Von Beginn an wurde geschlampt, verharmlost. Bäume verloren plötzlich ihre Blätter, Hühner, Kaninchen und Katzen verendeten. Doch die verängstigte Bevölkerung musste sich zunächst mit dem Ratschlag abfinden, sie solle kein Gemüse aus dem Garten esse. Erst zehn Tage nach dem Unfall wurde publik, dass die Gaswolke Tetrachlordibenzo-p- Dioxin enthalten hatte - einer der gefährlichsten Gifte für den Menschen. Wie viel genau, weiß man bis heute nicht: Schätzungen schwanken zwischen 300 Gramm und 34 Kilo.

Erst 16 Tage nach dem Unglück wurden die ersten Häuser evakuiert. Die am stärksten betroffene Zone A um das Fabrikgelände wird später dem Erdboden gleichgemacht. In Seveso gab es keine Todesfälle zu beklagen, die nachweislich mit dem Unfall in Verbindung stehen. Die 193 an Chlorakne erkrankten Menschen und die 447 weiteren mit Hautverätzungen gelten nach 20 Jahren als geheilt - auch wenn Narben geblieben sind. Später zahlte der Schweizer Chemiekonzern Hoffmann-La Roche, zu dem die Fabrik ICMESA gehörte, rund 300 Millionen Franken (heute etwa 197 Millionen Euro) Entschädigung an die Opfer und für die Beseitigung der Schäden.

«Seveso wurde zum Wendepunkt in Sachen Sicherheit in Europa», sagt Fratter. Der Unfall rüttelte auf, die Politiker setzten sich in Bewegung. 1982 verabschiedete die EU die so genannte Seveso-I- Richtlinie. Da gab es ein neues Moment: Industriebetriebe, die mit bestimmten Mengen an Gefahrstoffen umgehen, müssen Risiken systematisch analysieren und abstellen. Danach seien viele Schwachstellen beseitigt worden, meinen Experten. «Bezeichnenderweise wurden diese Bestimmungen in Italien erst 1988 umgesetzt», erläutert Fratter.

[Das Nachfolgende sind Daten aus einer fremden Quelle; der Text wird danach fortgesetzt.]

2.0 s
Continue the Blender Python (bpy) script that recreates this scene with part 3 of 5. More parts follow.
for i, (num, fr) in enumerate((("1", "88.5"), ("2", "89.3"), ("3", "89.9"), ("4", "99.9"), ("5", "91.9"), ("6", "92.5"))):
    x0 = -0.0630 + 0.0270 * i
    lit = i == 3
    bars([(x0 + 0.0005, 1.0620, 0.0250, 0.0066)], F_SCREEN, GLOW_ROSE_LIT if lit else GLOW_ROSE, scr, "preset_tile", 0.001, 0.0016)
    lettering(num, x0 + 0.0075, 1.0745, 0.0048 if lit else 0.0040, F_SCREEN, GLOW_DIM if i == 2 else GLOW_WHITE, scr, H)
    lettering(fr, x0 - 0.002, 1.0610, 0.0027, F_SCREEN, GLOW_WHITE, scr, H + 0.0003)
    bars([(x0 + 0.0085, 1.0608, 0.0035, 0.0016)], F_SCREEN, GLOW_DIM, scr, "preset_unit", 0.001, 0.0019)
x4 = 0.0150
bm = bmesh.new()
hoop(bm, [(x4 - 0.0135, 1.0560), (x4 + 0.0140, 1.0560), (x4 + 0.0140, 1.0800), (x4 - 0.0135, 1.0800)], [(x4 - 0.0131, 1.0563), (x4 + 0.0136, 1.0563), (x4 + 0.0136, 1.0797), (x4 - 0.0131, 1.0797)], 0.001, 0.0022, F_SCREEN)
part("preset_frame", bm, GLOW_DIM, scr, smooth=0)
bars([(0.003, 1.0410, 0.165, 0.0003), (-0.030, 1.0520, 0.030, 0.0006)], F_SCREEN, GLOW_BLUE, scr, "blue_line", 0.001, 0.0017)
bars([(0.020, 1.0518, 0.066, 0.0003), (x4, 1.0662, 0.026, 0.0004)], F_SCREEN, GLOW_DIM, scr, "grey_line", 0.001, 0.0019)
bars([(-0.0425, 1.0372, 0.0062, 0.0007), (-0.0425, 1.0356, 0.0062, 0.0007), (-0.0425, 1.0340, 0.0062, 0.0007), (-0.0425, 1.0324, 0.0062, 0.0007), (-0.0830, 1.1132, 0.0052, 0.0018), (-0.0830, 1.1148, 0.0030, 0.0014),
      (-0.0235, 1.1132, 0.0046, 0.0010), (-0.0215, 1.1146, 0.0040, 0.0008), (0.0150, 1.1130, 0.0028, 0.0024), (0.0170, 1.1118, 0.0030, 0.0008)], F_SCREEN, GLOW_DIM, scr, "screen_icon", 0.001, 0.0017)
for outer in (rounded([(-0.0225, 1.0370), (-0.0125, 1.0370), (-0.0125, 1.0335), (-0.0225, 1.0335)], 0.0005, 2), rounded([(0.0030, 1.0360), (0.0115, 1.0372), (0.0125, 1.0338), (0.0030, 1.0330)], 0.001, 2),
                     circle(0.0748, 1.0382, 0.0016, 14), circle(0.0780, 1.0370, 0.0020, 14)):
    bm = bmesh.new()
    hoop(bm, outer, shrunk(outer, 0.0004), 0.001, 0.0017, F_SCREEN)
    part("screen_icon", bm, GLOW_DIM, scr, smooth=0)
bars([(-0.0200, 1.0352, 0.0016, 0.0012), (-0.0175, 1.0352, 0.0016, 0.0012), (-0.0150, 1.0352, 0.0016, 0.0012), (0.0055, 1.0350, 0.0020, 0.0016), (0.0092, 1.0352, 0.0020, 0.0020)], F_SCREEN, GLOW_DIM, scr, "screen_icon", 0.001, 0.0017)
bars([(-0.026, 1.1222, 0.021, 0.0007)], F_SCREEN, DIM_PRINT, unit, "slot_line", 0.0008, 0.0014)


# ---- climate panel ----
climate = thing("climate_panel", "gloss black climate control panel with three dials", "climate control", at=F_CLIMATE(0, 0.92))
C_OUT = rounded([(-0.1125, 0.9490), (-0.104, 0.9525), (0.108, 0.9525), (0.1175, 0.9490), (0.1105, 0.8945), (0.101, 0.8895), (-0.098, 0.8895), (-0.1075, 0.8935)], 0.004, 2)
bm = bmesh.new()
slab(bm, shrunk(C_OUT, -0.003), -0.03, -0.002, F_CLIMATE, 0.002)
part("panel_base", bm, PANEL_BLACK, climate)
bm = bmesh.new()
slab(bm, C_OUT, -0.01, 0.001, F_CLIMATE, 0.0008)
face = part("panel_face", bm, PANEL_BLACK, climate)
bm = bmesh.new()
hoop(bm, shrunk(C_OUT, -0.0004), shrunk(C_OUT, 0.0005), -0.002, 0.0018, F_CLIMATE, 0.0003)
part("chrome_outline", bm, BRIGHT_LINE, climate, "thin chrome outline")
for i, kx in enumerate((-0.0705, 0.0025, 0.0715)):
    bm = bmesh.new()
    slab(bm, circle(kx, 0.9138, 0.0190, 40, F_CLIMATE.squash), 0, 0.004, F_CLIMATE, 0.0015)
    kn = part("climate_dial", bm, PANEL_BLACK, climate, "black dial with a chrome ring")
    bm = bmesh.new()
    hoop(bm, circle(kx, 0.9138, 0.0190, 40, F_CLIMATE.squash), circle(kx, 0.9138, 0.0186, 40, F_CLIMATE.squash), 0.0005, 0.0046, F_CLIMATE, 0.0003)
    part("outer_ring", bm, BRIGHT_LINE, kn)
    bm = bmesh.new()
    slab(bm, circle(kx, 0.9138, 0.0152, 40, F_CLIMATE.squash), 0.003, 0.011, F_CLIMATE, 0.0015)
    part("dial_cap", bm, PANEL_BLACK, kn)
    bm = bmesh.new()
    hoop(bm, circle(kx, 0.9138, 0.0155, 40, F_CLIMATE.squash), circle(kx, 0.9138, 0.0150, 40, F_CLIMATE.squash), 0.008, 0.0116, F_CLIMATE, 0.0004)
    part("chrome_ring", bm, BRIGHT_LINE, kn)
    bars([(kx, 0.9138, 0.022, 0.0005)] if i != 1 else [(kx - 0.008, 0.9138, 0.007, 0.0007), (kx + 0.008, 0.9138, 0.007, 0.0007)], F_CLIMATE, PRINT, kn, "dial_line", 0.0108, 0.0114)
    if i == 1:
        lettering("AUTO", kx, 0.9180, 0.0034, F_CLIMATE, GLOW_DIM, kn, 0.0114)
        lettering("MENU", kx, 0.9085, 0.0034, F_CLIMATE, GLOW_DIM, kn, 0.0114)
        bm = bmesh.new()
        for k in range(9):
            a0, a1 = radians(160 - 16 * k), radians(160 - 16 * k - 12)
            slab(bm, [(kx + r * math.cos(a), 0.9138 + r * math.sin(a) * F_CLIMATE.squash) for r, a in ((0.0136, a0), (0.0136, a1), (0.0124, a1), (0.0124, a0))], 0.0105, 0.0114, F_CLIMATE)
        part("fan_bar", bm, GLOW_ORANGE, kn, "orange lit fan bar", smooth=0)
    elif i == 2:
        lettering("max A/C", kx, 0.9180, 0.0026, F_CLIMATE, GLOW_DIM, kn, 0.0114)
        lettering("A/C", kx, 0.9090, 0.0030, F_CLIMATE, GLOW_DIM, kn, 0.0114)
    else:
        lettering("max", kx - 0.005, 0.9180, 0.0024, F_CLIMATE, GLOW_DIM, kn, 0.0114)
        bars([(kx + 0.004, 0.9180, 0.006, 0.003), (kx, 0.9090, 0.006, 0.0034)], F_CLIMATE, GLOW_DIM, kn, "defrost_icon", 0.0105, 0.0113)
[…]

Weitere Verschärfungen auf EU-Ebene gab es nach dem Unglück im indischen Bhopal, wo 1984 über 2000 Menschen starben. «Damals in Seveso gab es auch schon die technischen Möglichkeiten, einen solchen Unfall zu verhindern. Diese wurden aber aus Kostengründen nicht genutzt», meint Fratter. «Noch heute sind die Sicherheitsbestimmungen nicht streng genug. Damit sich so etwas wie Seveso nicht wiederholt - dafür arbeiten wir.»